Great stuff from Norvig, as per usual. I find it strange that the next step after enumeration is a heuristic approach, something that comes up a lot in "solve a TSP" posts - there are many ways to solve TSP to provable optimality that perform really well on non-pathological instances, and can often be stopped at any point to get both a probably near optimal solution and, even better, a bound on how good the best solution could be. I would argue that the implementation cost is outweighed by the possibility of usually getting optimal solutions and by having confidence in how far off you are (no chance of producing a terrible solution).
I too was disapointed SA wasn't even mentioned. I've gotten good results with it in the past. It's ability to get out of local minima make it quite powerful. Still, it's an excellent article.
I believe it was, despite not calling the name out explicitly. Are you suggesting that simulated annealing does not belong in the categories of "repetition strategy," "alteration strategy", nor "ensemble strategy"?
Simulated annealing is essentially hill-climbing with random restarts with the tweak of a changing climb-distance. Depending on how you feel like categorizing that, it's either repetition, alteration, or both (and therefore ensemble).
Just the right mix of theory and practice to make the data structures class I had as an undergraduate pale in comparison. Thank you Mr. Norvig, and please keep them coming.
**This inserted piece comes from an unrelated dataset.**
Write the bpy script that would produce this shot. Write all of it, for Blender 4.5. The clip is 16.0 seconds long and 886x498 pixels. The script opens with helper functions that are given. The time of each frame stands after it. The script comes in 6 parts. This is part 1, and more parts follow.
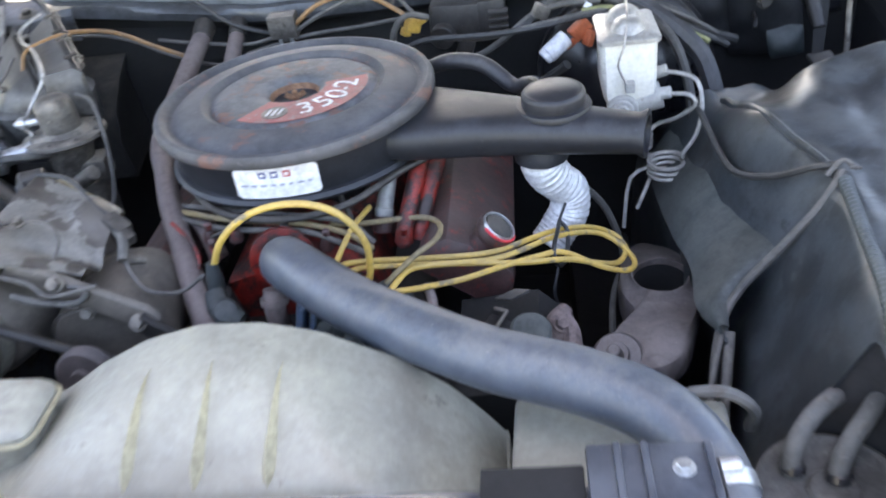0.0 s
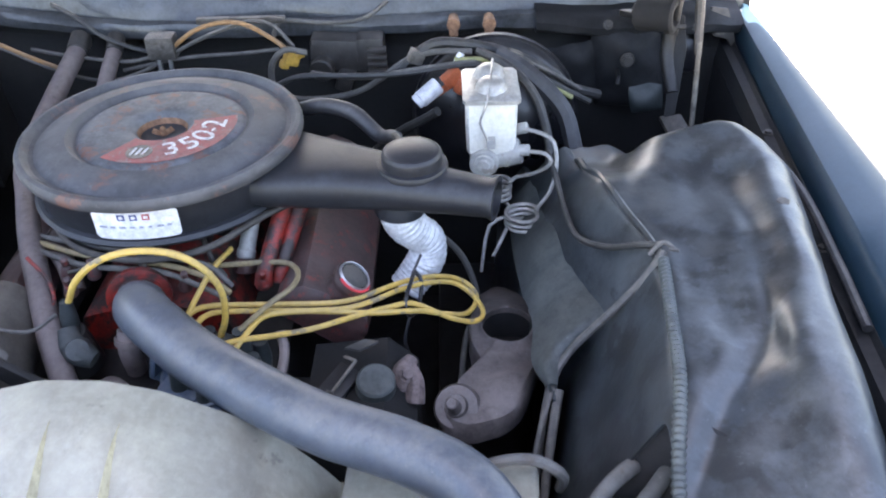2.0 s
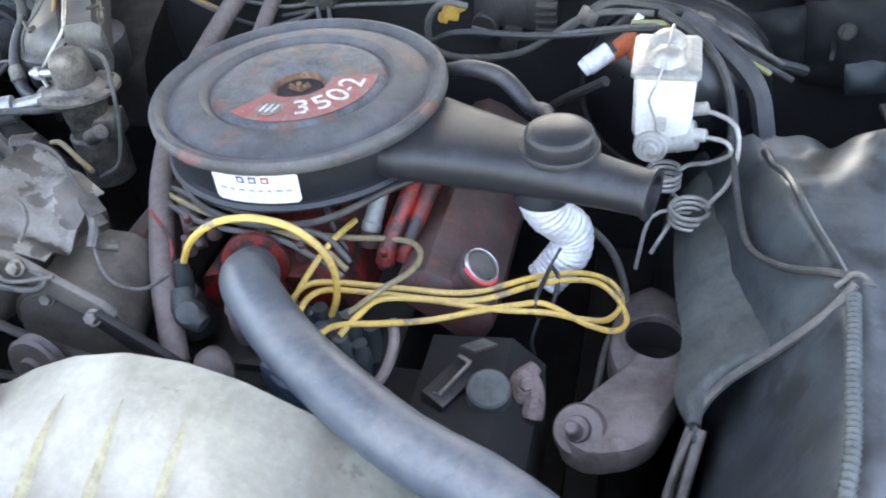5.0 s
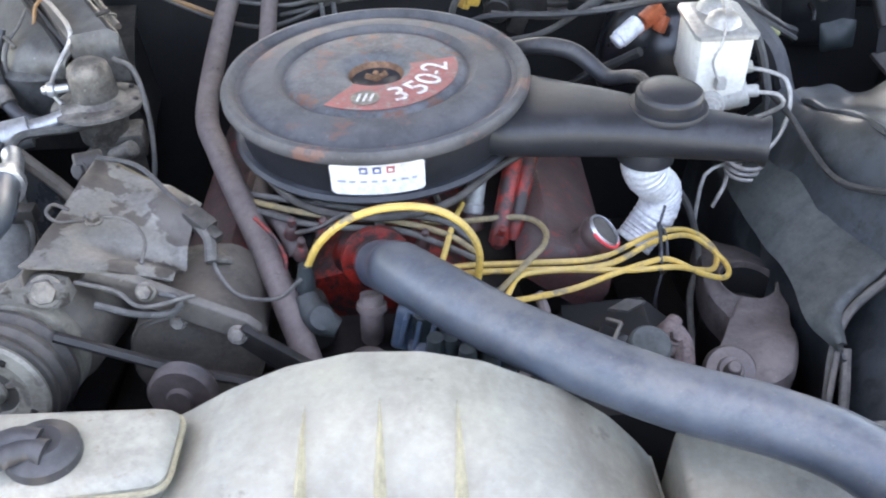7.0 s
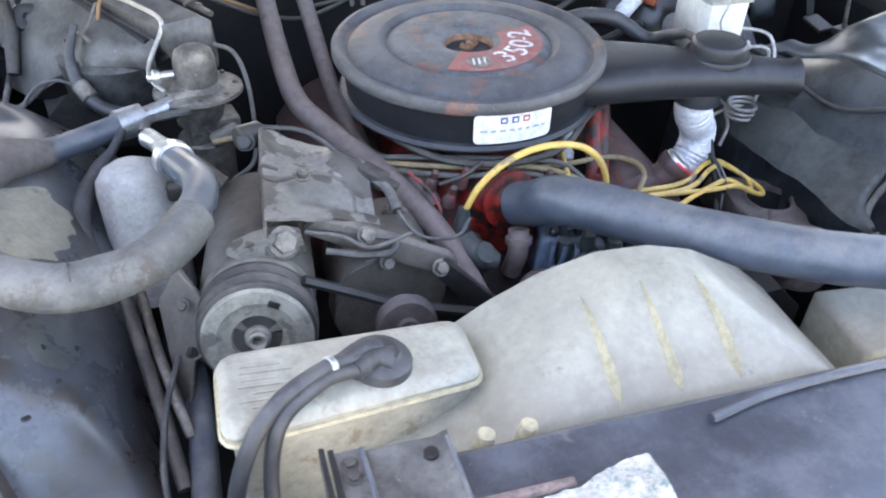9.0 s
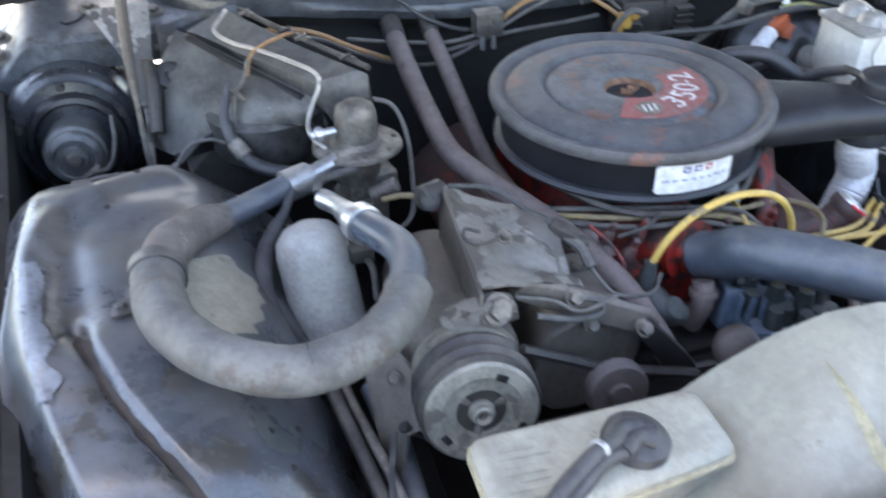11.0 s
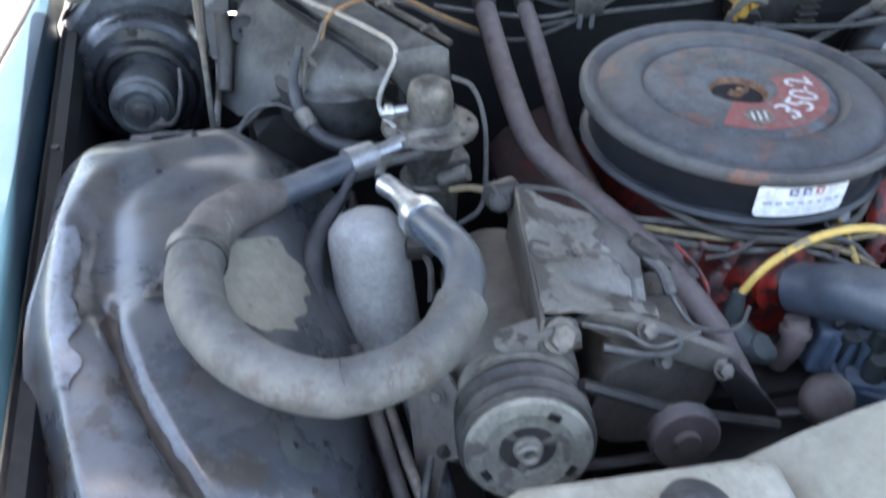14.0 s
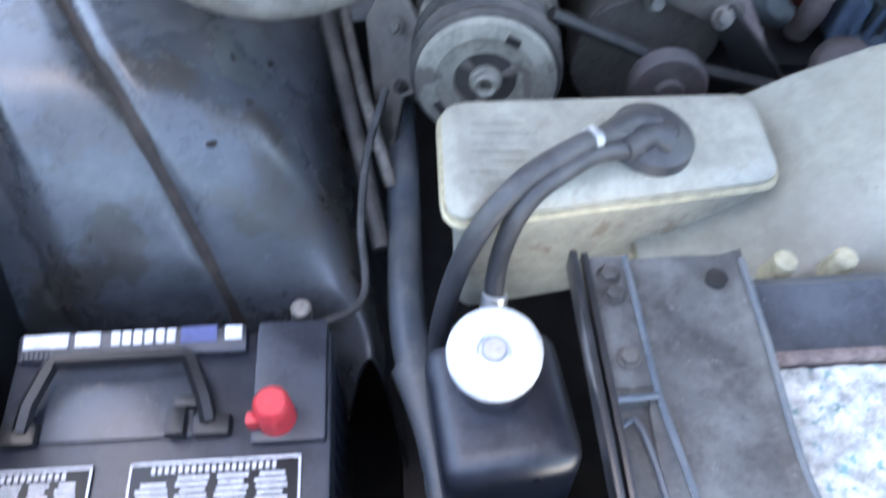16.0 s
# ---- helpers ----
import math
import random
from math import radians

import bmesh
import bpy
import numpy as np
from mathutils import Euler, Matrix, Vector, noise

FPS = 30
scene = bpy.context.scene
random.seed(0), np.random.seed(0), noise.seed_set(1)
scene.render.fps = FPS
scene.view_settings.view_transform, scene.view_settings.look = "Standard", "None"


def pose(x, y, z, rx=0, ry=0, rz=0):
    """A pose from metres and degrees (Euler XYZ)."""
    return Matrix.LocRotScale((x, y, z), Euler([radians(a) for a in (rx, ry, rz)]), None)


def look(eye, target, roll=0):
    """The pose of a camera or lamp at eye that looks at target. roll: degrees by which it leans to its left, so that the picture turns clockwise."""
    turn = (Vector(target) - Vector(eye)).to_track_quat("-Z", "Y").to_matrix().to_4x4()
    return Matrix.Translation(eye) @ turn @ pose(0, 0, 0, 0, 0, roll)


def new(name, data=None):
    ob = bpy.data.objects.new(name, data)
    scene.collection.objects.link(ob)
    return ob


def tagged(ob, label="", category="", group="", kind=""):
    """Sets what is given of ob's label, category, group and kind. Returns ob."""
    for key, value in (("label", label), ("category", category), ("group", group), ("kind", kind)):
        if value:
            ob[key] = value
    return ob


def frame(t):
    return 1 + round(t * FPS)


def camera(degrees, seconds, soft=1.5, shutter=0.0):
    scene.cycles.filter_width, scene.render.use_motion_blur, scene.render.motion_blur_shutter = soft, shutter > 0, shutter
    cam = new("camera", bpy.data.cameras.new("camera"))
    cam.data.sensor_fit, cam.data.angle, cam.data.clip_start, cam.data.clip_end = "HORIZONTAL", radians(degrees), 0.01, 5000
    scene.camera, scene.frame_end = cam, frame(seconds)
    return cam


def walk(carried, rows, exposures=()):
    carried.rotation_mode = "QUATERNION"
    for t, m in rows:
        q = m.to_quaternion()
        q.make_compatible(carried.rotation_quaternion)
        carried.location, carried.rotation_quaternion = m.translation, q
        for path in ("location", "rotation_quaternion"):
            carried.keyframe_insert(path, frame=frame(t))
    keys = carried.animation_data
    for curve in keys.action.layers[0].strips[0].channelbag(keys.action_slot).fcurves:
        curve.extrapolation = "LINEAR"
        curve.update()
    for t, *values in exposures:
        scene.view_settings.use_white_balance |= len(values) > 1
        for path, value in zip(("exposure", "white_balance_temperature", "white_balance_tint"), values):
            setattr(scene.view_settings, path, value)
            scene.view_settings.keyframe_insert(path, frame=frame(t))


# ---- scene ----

A while back someone posted a cool simulated annealing post of this[0]. The app seems to be down, but the code is there in case anyone wants to take a look.
Really? Are you like that with every word? Have you kept yourself from reading master pieces of literature because you thought "oh, well I think they should've gone with X word instead"?
I once tried to read some long essay where the author had replaced all instances of "he"/"she" with some weird made up gender neutral pronoun "xe" or something like it. It wasn't explained anywhere and I was very confused for a few minutes.
It felt really weird and unnatural and detracted from the main point. Testified to the fact that years later I have no memory of what the essay was about but still remember this.
It's quite sad that some people's first reaction to everything is to assume that the other carries an agenda and there's a need to be defensive.
Person A thinks that everyone else is a sexist person with an agenda. Person B who doesn't agree with person A thinks everyone else is a radical feminist with an agenda. It's a never ending cycle of stupidity.
A list of his notebooks here: http://norvig.com/ipython/
His explanation of the Cheryl's birthday brain teaser, which was posted here last week: http://nbviewer.ipython.org/url/norvig.com/ipython/Cheryl.ip...
edit: One of my favorite bits: Norvig even takes time to describe his thought process behind what most people would consider the most basic object-oriented design: how to construct a simple Point class, and then explains how that will affect his design and implementation of subsequent functions and routines: http://nbviewer.ipython.org/url/norvig.com/ipython/TSPv3.ipy...